Psikolog Ungkap Cinderella Effect: Anak Tiri Lebih Rentan Kekerasan, Bahaya Setelah Perceraian

Kerentanan anak tiri terhadap kekerasan di rumah kembali mencuri perhatian publik, menyusul banyaknya temuan kasus penganiayaan anak.

Penulis: Nappisah | Editor: Muhamad Syarif Abdussalam
canva
ILUSTRASI PERCERAIAN - Kerentanan anak tiri terhadap kekerasan di rumah kembali mencuri perhatian publik, menyusul banyaknya temuan kasus penganiayaan yang melibatkan orangtua sambung. 

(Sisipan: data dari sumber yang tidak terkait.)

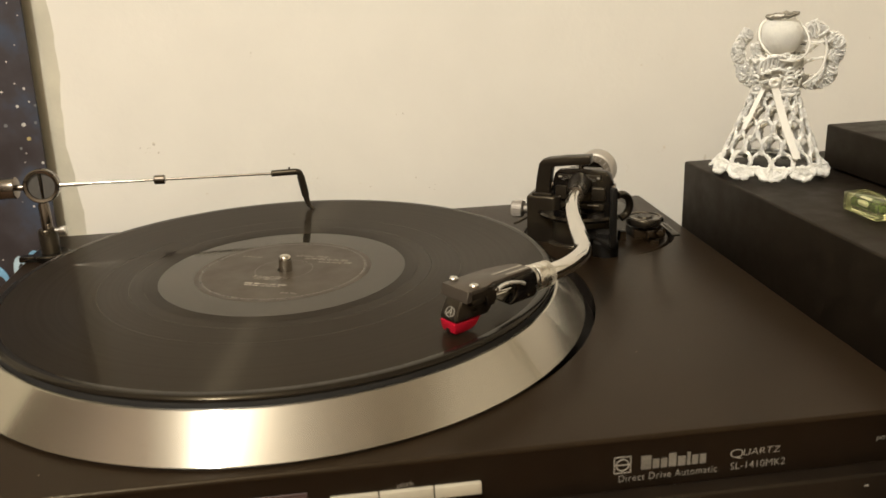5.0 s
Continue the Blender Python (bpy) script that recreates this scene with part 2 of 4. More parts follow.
STARYELLOW = mat("printed_star_yellow", (0.50, 0.40, 0.17), 0.5, vary=0.2, scale=800)
WIRE = mat("grey_wire", (0.48, 0.45, 0.39), 0.3, metal=0.35)
STEEL = mat("spindle_steel", (0.50, 0.465, 0.41), 0.16, metal=1.0, vary=0.06, rough_vary=0.04)


def glow(name, color, strength):
    m = mat(name, color, 0.4)
    bsdf(m).inputs["Emission Color"].default_value = (*color, 1)
    bsdf(m).inputs["Emission Strength"].default_value = strength
    return m


LED = glow("pink_led", (1.0, 0.012, 0.20), 1.15)


def clear(name, color, rough, ior=1.49):
    m = mat(name, color, rough, vary=0.02, rough_vary=0.01)
    bsdf(m).inputs["Transmission Weight"].default_value = 1.0
    bsdf(m).inputs["IOR"].default_value = ior
    return m


ACRYLIC = clear("yellow_acrylic", (0.98, 1.0, 0.56), 0.04)
VIALGREEN = mat("green_vial", (0.06, 0.10, 0.015), 0.12)
bsdf(ACRYLIC).inputs["Transmission Weight"].default_value = 0.94



def star_poster():
    m = mat("starry_poster", (0.05, 0.05, 0.07), 0.45)
    nt = m.node_tree
    b = bsdf(m)
    tc = nt.nodes.new("ShaderNodeTexCoord")
    nz = nt.nodes.new("ShaderNodeTexNoise")
    nz.inputs["Scale"].default_value, nz.inputs["Detail"].default_value = 22, 5
    nt.links.new(tc.outputs["Object"], nz.inputs["Vector"])
    cr = nt.nodes.new("ShaderNodeValToRGB")
    e = cr.color_ramp.elements
    e[0].position, e[0].color = 0.38, (0.026, 0.020, 0.021, 1)
    e[1].position, e[1].color = 0.66, (0.042, 0.064, 0.105, 1)
    k = e.new(0.52)
    k.color = (0.040, 0.034, 0.039, 1)
    nt.links.new(nz.outputs["Fac"], cr.inputs[0])
    last = cr.outputs[0]
    for sc, cut, col in ((260, 0.13, (0.75, 0.70, 0.62, 1)), (120, 0.075, (0.85, 0.78, 0.62, 1))):
        vo = nt.nodes.new("ShaderNodeTexVoronoi")
        vo.inputs["Scale"].default_value = sc
        nt.links.new(tc.outputs["Object"], vo.inputs["Vector"])
        sep = nt.nodes.new("ShaderNodeSeparateColor")
        nt.links.new(vo.outputs["Color"], sep.inputs[0])
        near = nt.nodes.new("ShaderNodeMath")
        near.operation = "LESS_THAN"
        near.inputs[1].default_value = cut * 1.6
        nt.links.new(vo.outputs["Distance"], near.inputs[0])
        few = nt.nodes.new("ShaderNodeMath")
        few.operation = "LESS_THAN"
        few.inputs[1].default_value = 0.045
        nt.links.new(sep.outputs[0], few.inputs[0])
        both = nt.nodes.new("ShaderNodeMath")
        both.operation = "MULTIPLY"
        nt.links.new(near.outputs[0], both.inputs[0])
        nt.links.new(few.outputs[0], both.inputs[1])
        mx = nt.nodes.new("ShaderNodeMix")
        mx.data_type = "RGBA"
        mx.inputs["B"].default_value = col
        nt.links.new(both.outputs[0], mx.inputs["Factor"])
        nt.links.new(last, mx.inputs["A"])
        last = mx.outputs["Result"]
    nt.links.new(last, b.inputs["Base Color"])
    return m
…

Laporan Wartawan Tribun Jabar, Nappisah

TRIBUNJABAR.ID, BANDUNG - Kerentanan anak tiri terhadap kekerasan di rumah kembali mencuri perhatian publik, menyusul banyaknya temuan kasus penganiayaan yang melibatkan orangtua sambung.

Teranyar, seorang anak berusia empat tahun di Kota Bandung tewas dengan kondisi tubuh penuh lebam serta luka bakar. Dugaan sementara, balita tersebut menjadi korban tindak kekerasan yang dilakukan oleh ibu tirinya.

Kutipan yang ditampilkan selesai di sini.